Why Pecorino Romano, not Parmigiano
Pecorino Romano DOP is a sheep's milk cheese, sharper and saltier than Parmigiano-Reggiano. It's the Roman cheese for the Roman dish. Parmigiano is acceptable as a substitute or in a 70/30 Pecorino-to-Parmigiano blend if Pecorino reads too sharp for your palate, but the canonical version is all Pecorino. Avoid pre-grated parm in shaker bottles. It doesn't melt and reads sandy in the sauce.
Egg ratio
Yolks-only is the chef's modern Roman version. Whole eggs plus yolks (2 plus 2) is the home version. Both are authentic. The yolks-only version is richer and tighter; the whole-eggs version is slightly looser and more forgiving on the cook. 4 yolks for 12 oz pasta is the floor. 5 yolks pushes it richer. Above 6 yolks the dish reads heavy.
Egg tempering
Cold yolks hitting hot pasta is the most common cause of scrambled carbonara. Two safety measures: pull the eggs out of the fridge 30 minutes before cooking (room temperature), and temper the egg mixture with a small splash of warm pasta water before pouring into the pan. Warm yolks meeting warm pasta in a pan with the heat off means the eggs cook to a sauce, not curds.
Mantecatura
The Italian motion is a continuous toss-and-fold, lifting the pasta with tongs and letting it fall back into the pan. This emulsifies the sauce, incorporates air, and coats every strand. "Stirring" doesn't get there. The motion takes 60 to 90 seconds and is the difference between glossy carbonara and clumpy carbonara.

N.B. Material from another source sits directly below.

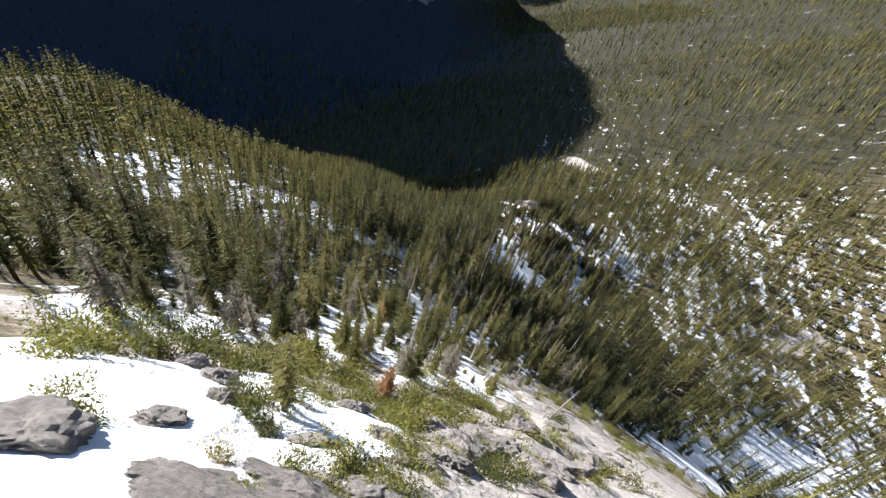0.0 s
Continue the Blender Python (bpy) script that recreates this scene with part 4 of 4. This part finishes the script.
x1, y1 = scatter(-45, 200, 4, 265, 3.25, 410, outside_near)
ok = clear_of_line(x1, y1, height(x1, y1) + 14)
x1, y1 = x1[ok], y1[ok]
inner = on_hillside(x1, y1)
ledge = (x1 < 40) & (x1 > -45) & (y1 > 4) & (y1 < 75)
wood("ledge_wood", x1[ledge], y1[ledge], RICH, 7, 13.5, 413, "dark olive firs beside the snowy ledge")
inner &= ~ledge
x6, y6 = scatter(-110, 300, -10, 330, 3.7, 414, lambda x, y: outside_near(x, y) & ~on_hillside(x, y) & ~((x < 40) & (x > -45) & (y > 4) & (y < 75)))
ok = clear_of_line(x6, y6, height(x6, y6) + 14)
wood("hillside_wood", x1[inner], y1[inner], FINE, 6.5, 12.8, 411, "olive-green conifers between snow patches on the hillside", None, 0.52)
wood("slope_wood", x6[ok], y6[ok], MID, 7, 13.5, 412, "olive-green conifers on the upper slope")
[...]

Salt the pasta water lightly
Most pasta water gets salted at 1 tbsp per 4 qt (about 1.5 percent salinity). For carbonara, halve it. Pecorino Romano is so salty that aggressive pasta water salt pushes the dish past correction. 2 tsp Diamond Crystal in 4 to 5 qt is the carbonara-specific calibration.
Day two
Carbonara does not reheat well. The eggs cooked by residual heat will tighten further on the second pass and the dish goes pasty. This is a same-day-only recipe. Cook only what you will eat tonight.